The U.S. steel industry is ablaze this month in a cauldron of molten whispers about purported takeovers. Meanwhile, the pace of noteworthy developments that are verifiable has quickened faster than Rosie the Riveter on a wartime assembly line.

New mitts for Nucor
One could feel the excitement start to build last week when Nucor (NYSE: NUE) scored a joint venture with the U.S. subsidiary of Japanese conglomerate Mitsui. The entity thus created, called NuMit, targets investments in steel-related assets worldwide … but its inaugural asset is Mitsui's Steel Technologies. Nucor now holds a 50% stake in Steel Technologies, which operates 23 processing facilities for flat-rolled steel products throughout North America with $1 billion in annual sales. Nucor's planned construction of a similar processing facility in Mexico will now be executed through this joint venture.

Perhaps of even greater interest to Nucor shareholders, however, is the improved facility (provided by this relationship with Mitsui) for strategic investment exposure within foreign steel markets that are less structurally impaired than those closer to home.

Dynamic days for Steel Dynamics
Fellow scrappy steelmaker Steel Dynamics (Nasdaq: STLD) raised more than a few eyebrows Tuesday when it issued a relatively healthy first quarter earnings forecast of $0.22 to $0.27 per diluted share. The upbeat outlook comes amid encouragingly "robust order entry activity," rising product prices, and improving profitability from metals recycling operations. These thawing conditions likely prompted one analyst's decision to raise full-year guidance for Steel Dynamics' profit by 40% to $1.40 per share.

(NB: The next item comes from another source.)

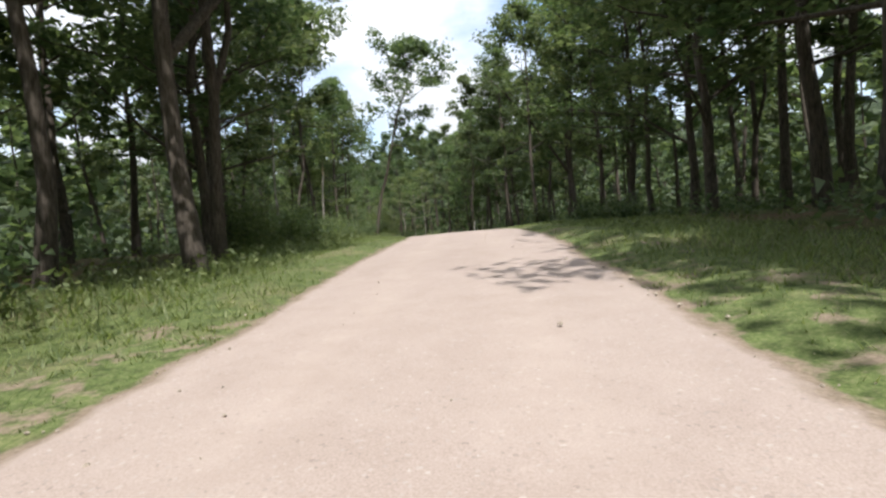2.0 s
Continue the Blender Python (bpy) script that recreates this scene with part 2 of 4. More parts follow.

Another slice of Steel Dynamic's optimistic pie comes in the form of a recently implemented capacity to produce enormous lengths of railroad tracks. We all know what Warren Buffett thinks of the long-term outlook for American railroads, and Steel Dynamics is now well positioned for a build-out in railroad infrastructure with a facility that can efficiently produce 1,600-foot lengths of "continuously welded rail." Although the company continues to note pronounced weakness within structural steel and some value-added product lines, this new rail facility has enjoyed a "dramatic increase in orders for welded rail."

Commercial weakness for Commercial Metals
As long-anticipated weakness in commercial real estate has finally piled atop relentless softness in the residential home construction market, the end result has driven Commercial Metals (NYSE: CMC) right out of one construction-related business segment. Commercial Metals recently announced it will shed its joist and deck business entirely; either through a sale of the segment or outright closure of the relevant facilities. Citing unacceptable losses from a business with a weak outlook, the move will trigger second-quarter write-downs on the order of $35 to $50 million. The separate closure of a metals recycling plant in Nevada highlights an operational contraction that stands in stark contrast to the growth initiatives emerging from competitors like those noted above.

With all this unfortunate news dropping onto investors like an anvil, why on Earth are shares of Commercial Metals soaring in recent days? The answer appears to have more to do with the rumor mill than any steel mill. First during late February, and then again Tuesday, shares of Commercial Metals surged on reported takeover speculation … with Nucor and Gerdau Ameristeel (NYSE: GNA) offered up as potential suitors. Although the rumor took to the airwaves, no official confirmation of any deal has surfaced as yet.

Shooting up the tape … AK-Style
Not to be outdone, AK Steel (NYSE: AKS) saw its shares bid higher last week amid swirling speculation of a potential buyout by Brazilian steelmaker Companhia Siderurgica Nacional (NYSE: SID). As in the case of Commercial Metals, no verifiable confirmation of such a deal can be found. Meanwhile, on the heels of a juiced-up quarter that delighted analysts back in January, Goldman Sachs removed AK Steel from its "buy" list Monday and replaced it with U.S. Steel (NYSE: X). With input costs set to increase across the board (including coking coal, iron ore, and scrap metal), Goldman sees more vertically integrated operators like U.S. Steel as best-positioned to weather the resulting margin pressure.

I have documented several of the long-term fundamental drivers that are conjoining to send prices for iron ore and coking coal substantially higher going forward. While I agree that vertical integration up the material supply chain presents an important buffer against such profitability constraints, I continue to view the adaptability to market dynamics inherent in the arc-furnace operators and a potential surge in scrap metal supply from programs like Cash for Appliances as compelling equalizing factors. Since I believe that margins are likely to remain tight for all domestic operators, I continue to highlight Nucor as the best in the business. With its celebrated corporate culture, well received market insight, and an exciting new joint venture that could open doors to key foreign markets, Nucor still strikes this Fool as the hottest name in domestic steel.